Task statement
Output exactly the lines that run from the line containing "q = m.to_quaternion()" through the line containing "keys = carried.animation_data", with both ends included.

(Entries with animation source code)
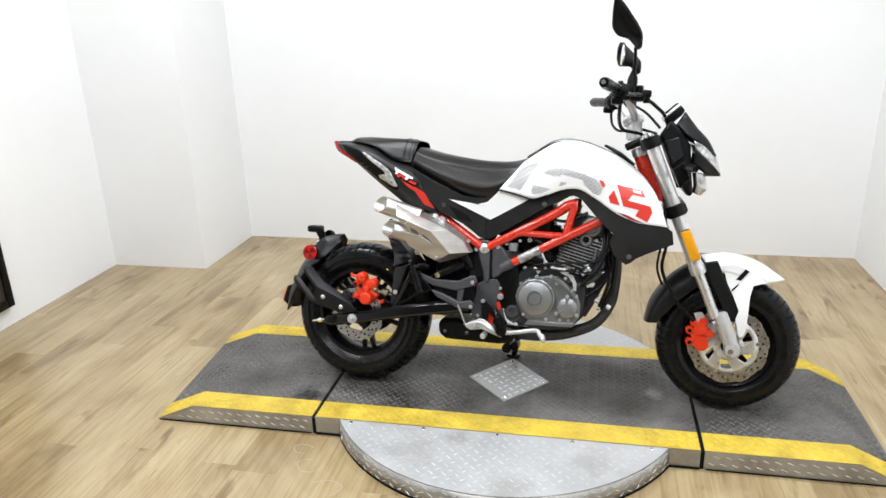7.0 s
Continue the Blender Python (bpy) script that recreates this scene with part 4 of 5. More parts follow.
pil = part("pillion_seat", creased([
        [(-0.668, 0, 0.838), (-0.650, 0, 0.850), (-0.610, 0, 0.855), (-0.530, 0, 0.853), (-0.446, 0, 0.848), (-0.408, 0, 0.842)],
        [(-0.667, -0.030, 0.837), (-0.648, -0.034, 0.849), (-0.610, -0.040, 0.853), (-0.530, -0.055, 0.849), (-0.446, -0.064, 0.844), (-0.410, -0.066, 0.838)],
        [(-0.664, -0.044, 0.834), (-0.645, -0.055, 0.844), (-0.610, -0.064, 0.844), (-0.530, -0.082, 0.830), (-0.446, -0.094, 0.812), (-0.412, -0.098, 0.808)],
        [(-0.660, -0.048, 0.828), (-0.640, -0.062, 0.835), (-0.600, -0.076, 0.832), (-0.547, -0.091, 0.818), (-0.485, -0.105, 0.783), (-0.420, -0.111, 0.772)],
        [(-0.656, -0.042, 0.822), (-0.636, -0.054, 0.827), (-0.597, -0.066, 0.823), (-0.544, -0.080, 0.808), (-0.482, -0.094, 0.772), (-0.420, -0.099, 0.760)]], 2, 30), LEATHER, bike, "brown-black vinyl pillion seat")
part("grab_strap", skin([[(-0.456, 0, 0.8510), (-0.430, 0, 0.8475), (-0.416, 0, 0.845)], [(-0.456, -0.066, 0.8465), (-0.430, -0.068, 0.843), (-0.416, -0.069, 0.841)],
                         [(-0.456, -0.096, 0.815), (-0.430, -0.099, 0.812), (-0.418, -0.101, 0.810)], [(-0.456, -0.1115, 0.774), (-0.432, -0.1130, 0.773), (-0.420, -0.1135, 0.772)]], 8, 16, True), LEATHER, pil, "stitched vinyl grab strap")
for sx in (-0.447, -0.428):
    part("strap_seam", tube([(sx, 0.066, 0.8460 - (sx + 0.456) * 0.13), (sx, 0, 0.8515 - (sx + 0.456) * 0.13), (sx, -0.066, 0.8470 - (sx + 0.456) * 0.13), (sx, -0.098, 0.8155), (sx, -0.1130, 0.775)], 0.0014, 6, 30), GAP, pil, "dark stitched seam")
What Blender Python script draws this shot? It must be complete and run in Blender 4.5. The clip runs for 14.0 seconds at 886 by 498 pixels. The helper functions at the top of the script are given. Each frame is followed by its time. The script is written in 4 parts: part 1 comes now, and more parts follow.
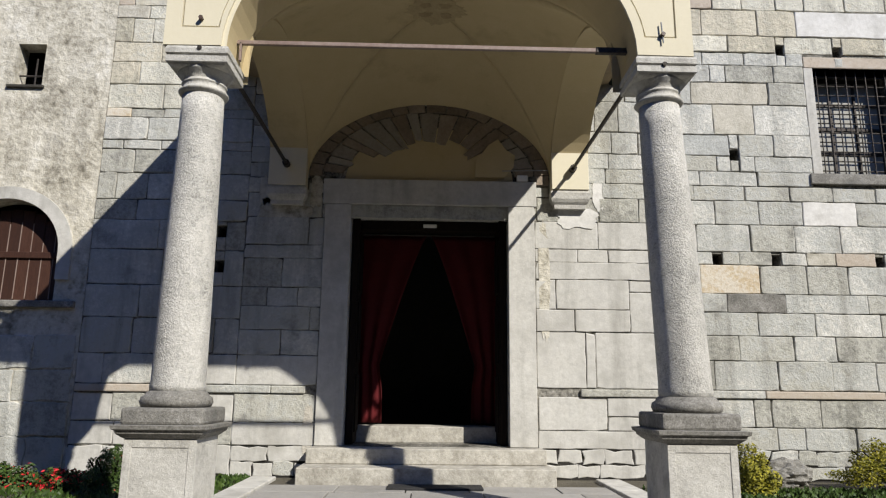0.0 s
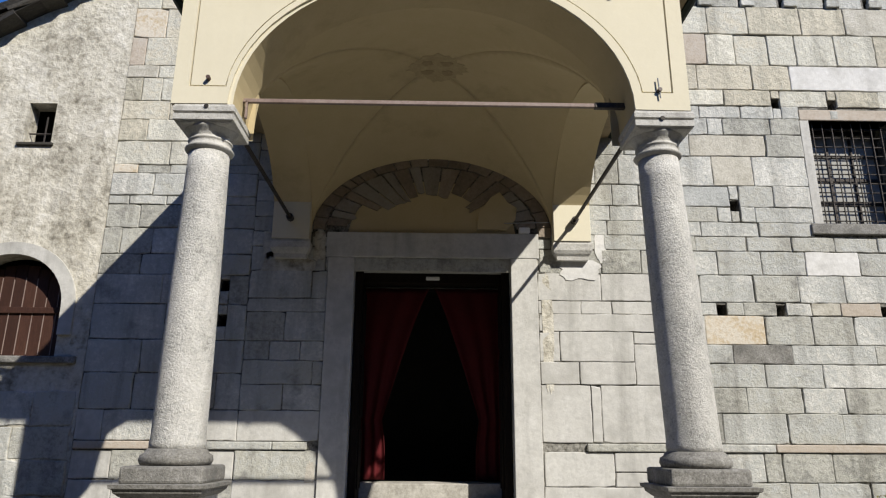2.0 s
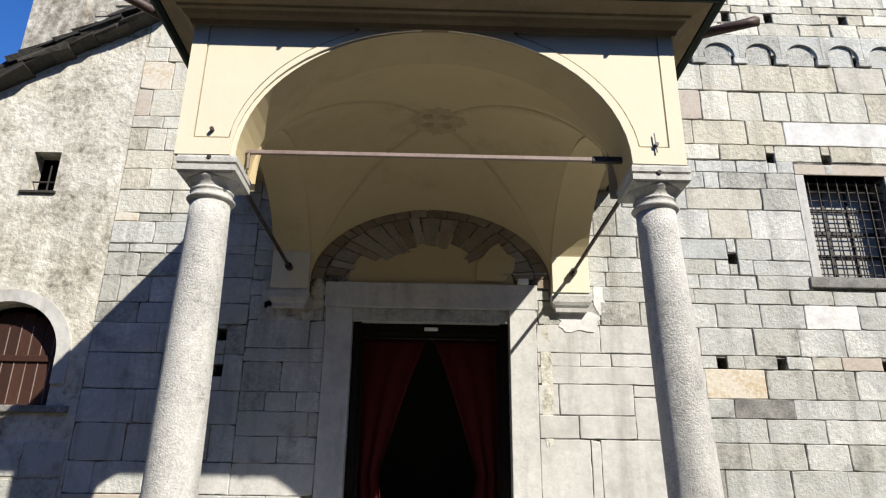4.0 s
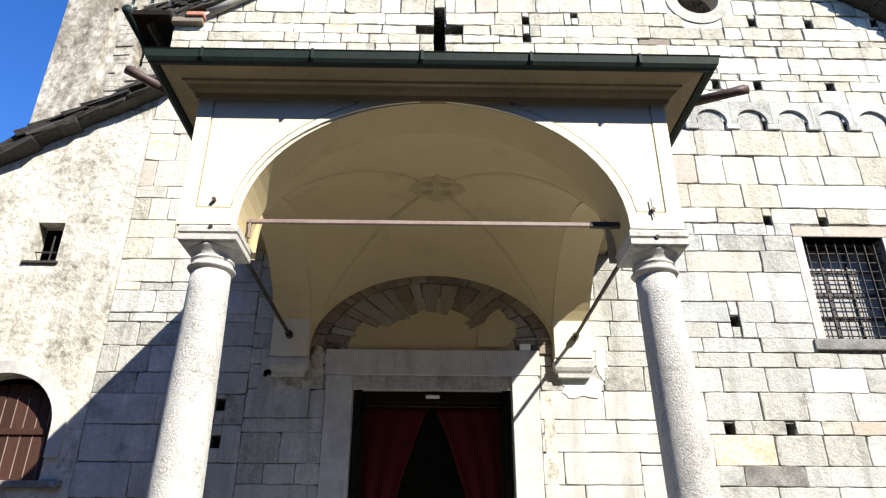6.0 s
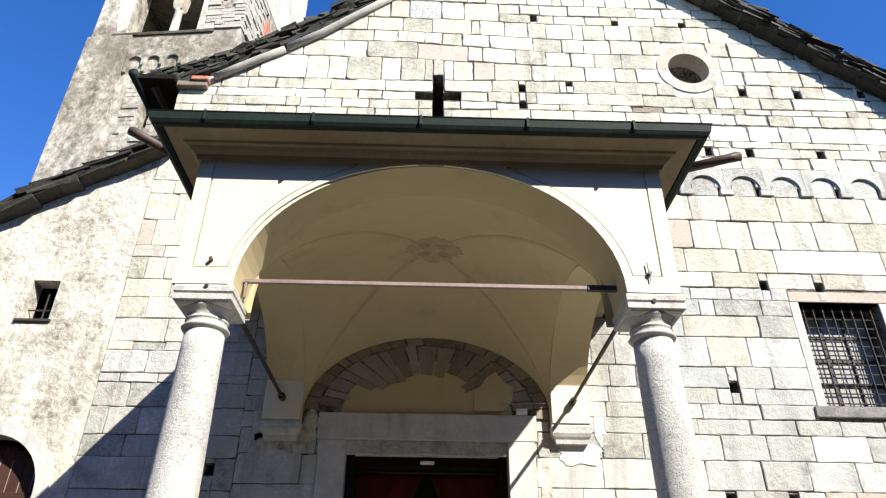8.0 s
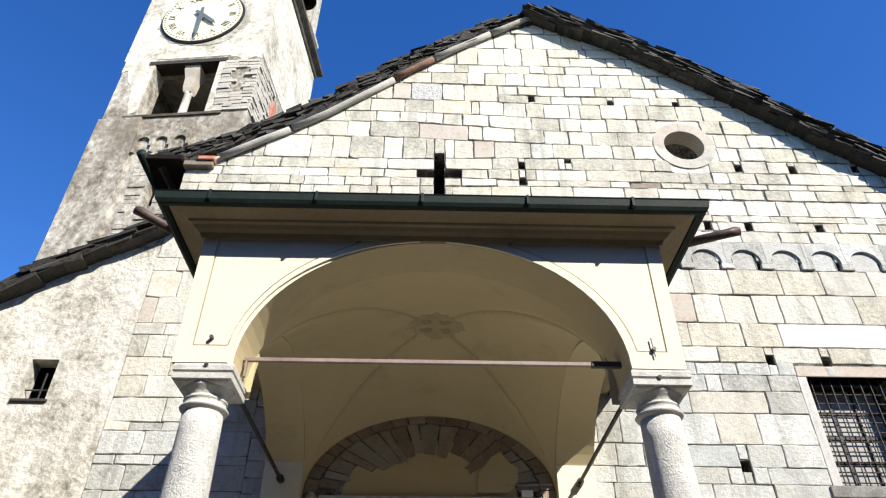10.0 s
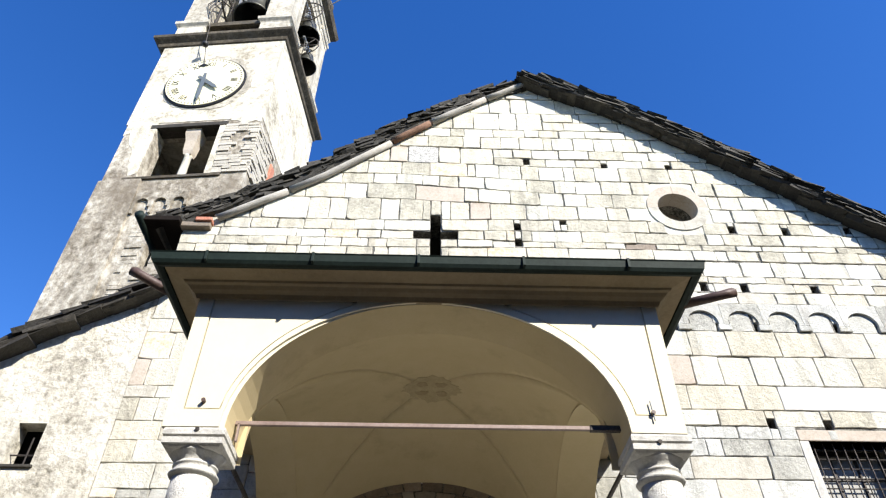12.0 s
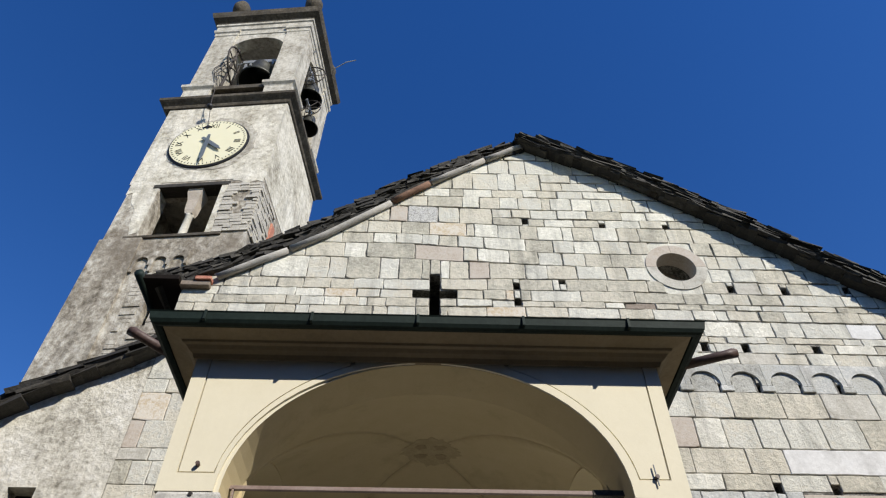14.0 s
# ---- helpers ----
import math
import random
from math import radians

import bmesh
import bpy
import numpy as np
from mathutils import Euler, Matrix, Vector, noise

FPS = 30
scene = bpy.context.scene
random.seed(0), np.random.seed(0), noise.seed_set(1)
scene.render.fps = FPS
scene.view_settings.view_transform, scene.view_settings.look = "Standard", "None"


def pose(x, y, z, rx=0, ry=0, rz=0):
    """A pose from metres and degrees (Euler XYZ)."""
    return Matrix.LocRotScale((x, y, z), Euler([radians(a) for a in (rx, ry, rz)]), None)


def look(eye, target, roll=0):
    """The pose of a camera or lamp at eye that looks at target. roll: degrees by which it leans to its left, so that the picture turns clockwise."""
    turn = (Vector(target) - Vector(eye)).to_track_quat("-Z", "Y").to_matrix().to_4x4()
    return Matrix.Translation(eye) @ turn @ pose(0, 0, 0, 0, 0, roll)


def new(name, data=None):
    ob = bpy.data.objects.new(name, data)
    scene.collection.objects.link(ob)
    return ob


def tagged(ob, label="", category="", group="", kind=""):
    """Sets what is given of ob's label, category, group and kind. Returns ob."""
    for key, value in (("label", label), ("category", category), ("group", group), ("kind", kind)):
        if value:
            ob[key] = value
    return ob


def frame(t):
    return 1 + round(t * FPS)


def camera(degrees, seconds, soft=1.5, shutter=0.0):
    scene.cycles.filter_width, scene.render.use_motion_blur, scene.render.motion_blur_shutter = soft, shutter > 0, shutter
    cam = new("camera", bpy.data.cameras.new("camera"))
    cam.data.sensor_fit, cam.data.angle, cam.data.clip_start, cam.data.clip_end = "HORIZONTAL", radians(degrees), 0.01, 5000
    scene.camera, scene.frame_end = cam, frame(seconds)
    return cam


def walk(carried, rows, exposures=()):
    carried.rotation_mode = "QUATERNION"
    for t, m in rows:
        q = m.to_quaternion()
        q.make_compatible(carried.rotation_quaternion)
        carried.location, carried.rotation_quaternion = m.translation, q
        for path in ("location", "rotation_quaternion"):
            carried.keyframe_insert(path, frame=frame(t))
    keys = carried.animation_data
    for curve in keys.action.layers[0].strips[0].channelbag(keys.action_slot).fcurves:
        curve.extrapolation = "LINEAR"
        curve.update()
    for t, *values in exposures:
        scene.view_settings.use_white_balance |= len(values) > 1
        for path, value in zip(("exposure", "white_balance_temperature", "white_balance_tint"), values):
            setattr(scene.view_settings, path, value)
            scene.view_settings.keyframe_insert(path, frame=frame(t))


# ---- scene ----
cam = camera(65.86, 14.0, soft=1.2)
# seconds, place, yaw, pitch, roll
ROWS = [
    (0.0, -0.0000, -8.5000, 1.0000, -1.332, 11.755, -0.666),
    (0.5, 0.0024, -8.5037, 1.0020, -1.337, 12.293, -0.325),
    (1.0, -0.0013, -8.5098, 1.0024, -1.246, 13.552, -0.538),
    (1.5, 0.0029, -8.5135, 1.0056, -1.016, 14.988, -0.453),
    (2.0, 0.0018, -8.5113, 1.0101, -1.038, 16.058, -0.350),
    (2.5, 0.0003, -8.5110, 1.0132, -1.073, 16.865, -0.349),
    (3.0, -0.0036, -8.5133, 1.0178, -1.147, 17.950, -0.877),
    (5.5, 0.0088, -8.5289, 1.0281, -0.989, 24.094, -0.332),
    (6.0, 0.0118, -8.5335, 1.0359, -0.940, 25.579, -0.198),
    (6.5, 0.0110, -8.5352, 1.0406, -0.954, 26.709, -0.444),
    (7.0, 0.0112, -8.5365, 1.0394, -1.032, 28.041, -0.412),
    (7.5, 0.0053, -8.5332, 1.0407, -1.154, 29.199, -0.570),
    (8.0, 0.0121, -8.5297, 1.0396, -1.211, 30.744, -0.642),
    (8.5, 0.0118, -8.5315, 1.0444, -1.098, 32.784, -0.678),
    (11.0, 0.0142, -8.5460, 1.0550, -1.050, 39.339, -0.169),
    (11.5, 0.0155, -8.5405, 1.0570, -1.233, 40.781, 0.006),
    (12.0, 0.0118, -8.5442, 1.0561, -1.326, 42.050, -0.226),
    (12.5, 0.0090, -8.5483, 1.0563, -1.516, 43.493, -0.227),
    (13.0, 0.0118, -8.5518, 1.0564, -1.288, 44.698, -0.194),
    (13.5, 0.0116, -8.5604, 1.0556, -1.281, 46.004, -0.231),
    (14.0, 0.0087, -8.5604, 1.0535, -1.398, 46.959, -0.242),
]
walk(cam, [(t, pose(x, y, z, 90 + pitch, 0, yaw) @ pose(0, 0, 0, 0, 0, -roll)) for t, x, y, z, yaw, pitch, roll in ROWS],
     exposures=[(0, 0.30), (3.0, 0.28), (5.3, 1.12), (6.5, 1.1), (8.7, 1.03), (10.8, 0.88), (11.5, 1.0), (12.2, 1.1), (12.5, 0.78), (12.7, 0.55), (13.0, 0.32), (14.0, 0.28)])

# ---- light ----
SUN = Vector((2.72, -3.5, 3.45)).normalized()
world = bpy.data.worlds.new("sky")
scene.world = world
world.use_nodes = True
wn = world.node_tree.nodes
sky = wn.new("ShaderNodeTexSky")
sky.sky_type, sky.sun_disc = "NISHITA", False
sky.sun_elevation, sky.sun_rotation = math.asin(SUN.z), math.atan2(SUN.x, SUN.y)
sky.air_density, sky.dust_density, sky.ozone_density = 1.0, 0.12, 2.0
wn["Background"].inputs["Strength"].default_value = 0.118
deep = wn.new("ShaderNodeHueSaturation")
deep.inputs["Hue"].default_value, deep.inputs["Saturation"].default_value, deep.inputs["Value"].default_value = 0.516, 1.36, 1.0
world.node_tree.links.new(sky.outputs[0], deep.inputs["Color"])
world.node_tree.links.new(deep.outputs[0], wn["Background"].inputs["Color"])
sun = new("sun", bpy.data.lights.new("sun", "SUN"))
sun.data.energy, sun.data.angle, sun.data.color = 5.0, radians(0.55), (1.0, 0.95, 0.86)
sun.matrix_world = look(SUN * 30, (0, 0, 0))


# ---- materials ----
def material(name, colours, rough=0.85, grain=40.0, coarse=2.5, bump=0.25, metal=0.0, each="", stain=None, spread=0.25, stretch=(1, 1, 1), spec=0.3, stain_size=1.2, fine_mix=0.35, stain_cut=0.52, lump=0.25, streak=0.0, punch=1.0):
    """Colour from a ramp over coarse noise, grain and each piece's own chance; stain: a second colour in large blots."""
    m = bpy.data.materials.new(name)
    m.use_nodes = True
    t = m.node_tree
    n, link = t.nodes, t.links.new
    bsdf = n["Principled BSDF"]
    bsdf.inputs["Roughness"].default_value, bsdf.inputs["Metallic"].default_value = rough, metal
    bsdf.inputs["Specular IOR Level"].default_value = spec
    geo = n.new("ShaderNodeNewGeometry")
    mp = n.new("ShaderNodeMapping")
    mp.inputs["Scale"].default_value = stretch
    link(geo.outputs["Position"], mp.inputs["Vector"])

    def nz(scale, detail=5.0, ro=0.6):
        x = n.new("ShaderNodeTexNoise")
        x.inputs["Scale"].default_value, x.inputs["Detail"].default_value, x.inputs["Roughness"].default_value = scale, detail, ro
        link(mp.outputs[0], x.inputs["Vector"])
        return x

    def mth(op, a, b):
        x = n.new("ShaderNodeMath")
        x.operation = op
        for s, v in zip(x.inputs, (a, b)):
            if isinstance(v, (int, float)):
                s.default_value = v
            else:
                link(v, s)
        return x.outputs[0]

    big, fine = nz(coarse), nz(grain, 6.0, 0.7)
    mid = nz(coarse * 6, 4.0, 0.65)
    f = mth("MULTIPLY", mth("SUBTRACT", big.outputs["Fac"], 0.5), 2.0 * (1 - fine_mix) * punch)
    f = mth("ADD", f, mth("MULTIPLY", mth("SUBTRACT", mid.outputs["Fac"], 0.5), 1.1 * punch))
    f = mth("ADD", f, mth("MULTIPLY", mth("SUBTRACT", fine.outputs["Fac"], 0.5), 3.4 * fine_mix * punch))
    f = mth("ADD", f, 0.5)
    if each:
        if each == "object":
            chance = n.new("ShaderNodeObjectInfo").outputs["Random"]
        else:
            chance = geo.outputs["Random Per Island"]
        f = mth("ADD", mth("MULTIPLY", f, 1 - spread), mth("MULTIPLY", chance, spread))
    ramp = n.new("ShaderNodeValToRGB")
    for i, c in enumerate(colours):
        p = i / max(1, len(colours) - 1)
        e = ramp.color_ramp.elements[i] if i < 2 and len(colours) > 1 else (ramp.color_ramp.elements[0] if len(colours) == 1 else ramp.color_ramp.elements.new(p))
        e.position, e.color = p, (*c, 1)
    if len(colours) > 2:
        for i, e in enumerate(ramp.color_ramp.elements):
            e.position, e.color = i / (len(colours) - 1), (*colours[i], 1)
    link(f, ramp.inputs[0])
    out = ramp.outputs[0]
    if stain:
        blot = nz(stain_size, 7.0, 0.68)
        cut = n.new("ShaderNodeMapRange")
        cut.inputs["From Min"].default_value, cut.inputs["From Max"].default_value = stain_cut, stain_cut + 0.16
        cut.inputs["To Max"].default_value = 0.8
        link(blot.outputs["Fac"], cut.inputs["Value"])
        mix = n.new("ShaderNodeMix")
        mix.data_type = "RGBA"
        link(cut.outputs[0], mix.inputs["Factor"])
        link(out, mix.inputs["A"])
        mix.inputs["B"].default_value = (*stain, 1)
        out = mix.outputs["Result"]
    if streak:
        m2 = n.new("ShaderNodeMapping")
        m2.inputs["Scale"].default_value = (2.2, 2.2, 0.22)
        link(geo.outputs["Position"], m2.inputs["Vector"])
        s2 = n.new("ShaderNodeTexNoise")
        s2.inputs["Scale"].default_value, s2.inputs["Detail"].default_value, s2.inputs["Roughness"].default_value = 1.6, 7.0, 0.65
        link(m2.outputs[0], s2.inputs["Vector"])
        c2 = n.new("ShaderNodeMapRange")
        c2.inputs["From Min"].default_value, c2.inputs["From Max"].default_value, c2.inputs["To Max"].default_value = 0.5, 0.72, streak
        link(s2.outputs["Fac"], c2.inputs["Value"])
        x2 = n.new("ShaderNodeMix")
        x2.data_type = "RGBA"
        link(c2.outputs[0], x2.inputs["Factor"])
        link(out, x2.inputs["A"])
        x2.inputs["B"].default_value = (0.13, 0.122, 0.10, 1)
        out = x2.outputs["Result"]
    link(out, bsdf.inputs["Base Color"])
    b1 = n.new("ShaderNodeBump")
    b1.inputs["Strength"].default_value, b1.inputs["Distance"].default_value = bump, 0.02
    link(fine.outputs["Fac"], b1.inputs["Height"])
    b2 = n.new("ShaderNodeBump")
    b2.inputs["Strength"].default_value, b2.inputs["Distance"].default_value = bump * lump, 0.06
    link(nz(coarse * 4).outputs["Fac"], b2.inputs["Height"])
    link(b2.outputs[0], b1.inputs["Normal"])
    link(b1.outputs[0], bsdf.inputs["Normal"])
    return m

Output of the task
        q = m.to_quaternion()
        q.make_compatible(carried.rotation_quaternion)
        carried.location, carried.rotation_quaternion = m.translation, q
        for path in ("location", "rotation_quaternion"):
            carried.keyframe_insert(path, frame=frame(t))
    keys = carried.animation_data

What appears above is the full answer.